Il y a des personnes qui marquent votre vie, des personnes que l’on n’oublie jamais Georges Grard en fait partie…

 

Je vous ai connu instituteur dans les années 80 (Georges ayant été mon maître de Ce2 en 88/89), Comment s’est opérée cette reconversion dans le milieu artistique ? Ce souhait était il déjà présent ? Cela s’est-il fait progressivement ?

 

A vrai dire, je n’avais pas de plan de carrière, j’ai été footballeur, j’ai très brièvement travaillé dans une banque aussi, avant de devenir instituteur.

L’écriture est une envie naturelle qui m’a été transmise par un artiste comme Jean Ferrat. Son disque « Jean Ferrat chante Aragon » a été un révélateur pour moi, il m’a donné le goût , l’envie de culture. A son écoute, la voix m’a inondé, les mots m’ont transporté.. J’avais 14 ans et j’ai plongé avec un appétit insatiable dans le monde de l’écrit et du mot… J’ai découvert Boris Vian, Apollinaire, Desnos, Garcia Lorca ou Brassens. Jusqu’à Frédéric Dard !

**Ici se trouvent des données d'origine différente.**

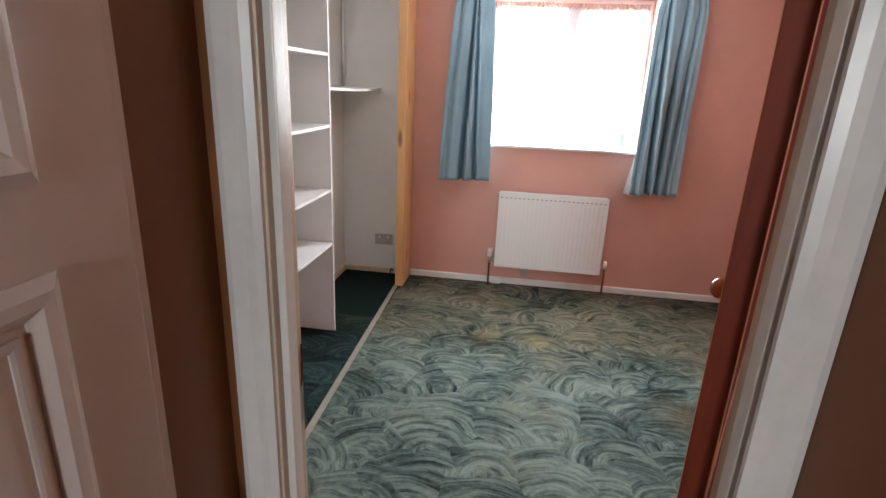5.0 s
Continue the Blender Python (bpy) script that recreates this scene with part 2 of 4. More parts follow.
def flaky_ceiling(name):
    """Old distemper: cool grey with paler flakes, a few dark pits and brush relief."""
    m, nt, b = nodes_of(name)
    v = obj_vec(nt)
    n = noise_node(nt, 1.5, 6, v, 0.65)
    c = ramp(nt, n.outputs[0], [(0.2, (0.47, 0.48, 0.49)), (0.8, (0.68, 0.685, 0.69))])
    fl = noise_node(nt, 17, 8, obj_vec(nt, 1.0, 2.3, 1.0), 0.74, 0.5)
    f = ramp(nt, fl.outputs[0], [(0.585, (0, 0, 0)), (0.612, (1,) * 3)])
    gate = noise_node(nt, 3.1, 3, v)
    f = mixc(nt, 1.0, f, ramp(nt, gate.outputs[0], [(0.36, (0, 0, 0)), (0.50, (1, 1, 1))]), "MULTIPLY")
    c = mixc(nt, f, c, (0.97, 0.95, 0.94))
    pit = noise_node(nt, 26, 5, v, 0.7)
    pf = ramp(nt, pit.outputs[0], [(0.27, (0.6,) * 3), (0.30, (0, 0, 0))])
    c = mixc(nt, pf, c, (0.33, 0.32, 0.31))
    link(nt, c, b.inputs["Base Color"])
    b.inputs["Roughness"].default_value = 0.5
    h = math_node(nt, "ADD", math_node(nt, "MULTIPLY", f, 0.6), math_node(nt, "MULTIPLY", fl.outputs[0], 0.5))
    bump(nt, b, h, 0.7, 0.006)
    return m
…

Je suis depuis toujours ouvert à toutes formes de cultures : les livres mais aussi la culture Rock, la Chanson Française, le cinéma…Les mots ont le pouvoir de transformer la vie, de nous faire voyager, de nous émouvoir, nous attendrir, de nous faire rire et de nous émerveiller !

Il n’y a pas de dissonance entre le métier d’instituteur et ce que je fais aujourd’hui, j’ai quitté progressivement l’enseignement pour me consacrer à l’écriture… sans regret ni remord !

J’ai de merveilleux souvenirs de cette époque. Nous écrivions avec les enfants de ma classe des pièces de théâtre, on a même réalisé un film qui est devenu plus tard un livre « Aujourd’hui : promotion » où on vend les enfants dans les supermarchés… En 1993, nous avions gagné le Prix national du Meilleur journal de classe avec « Les Fesses à L’Air », un titre qui m’a occasionné de multiples problèmes avec la hiérarchie de l’Education Nationale qui ne s’était même pas penchée sur le contenu du journal. Cette récompense fut un joli pied de nez à tous ces pseudo pédagogues ! Et puis, un jour, un enfant de ma classe m’a demandé ce que je pouvais faire pour lutter contre le chômage et cela m’a bloqué. Alors, le lendemain, je me suis présenté en Blagagiste avec un blagage à la main. J’ai raconté des blagues mais au bout d’une demi-heure, toute la classe m’a réclamé un métier farfelu… Mon premier livre, L’Alphabet des métiers farfelus, était né !

 

Pouvez vous nous en dire plus sur votre maison d’édition Grrr…art ?

 

Je l’ai crée en Janvier 1999 et ma première parution a été justement L’Alphabet des métiers farfelus.

Dès la création, je ne voulais pas me limiter à de l’auto édition mais donner leur chance à d’autres auteurs et illustrateurs ! Je ne fonctionne qu’aux coups de cœur !Et des coups de cœurs, j’en ai eu depuis 16 ans !

Mes premières publications ont été les livres Antoine et la poubelle de Martine Gaurat et Jacques Lemonnier, Il était une fois moi un footballeur, moi une princesse c’est un livre à double entrée que j’ai écrit, les héros se rejoignaient au milieu, et ma quatrième publication fût celle de mon ami Jean Paul Rouland avec ses Dégustations zygophiles .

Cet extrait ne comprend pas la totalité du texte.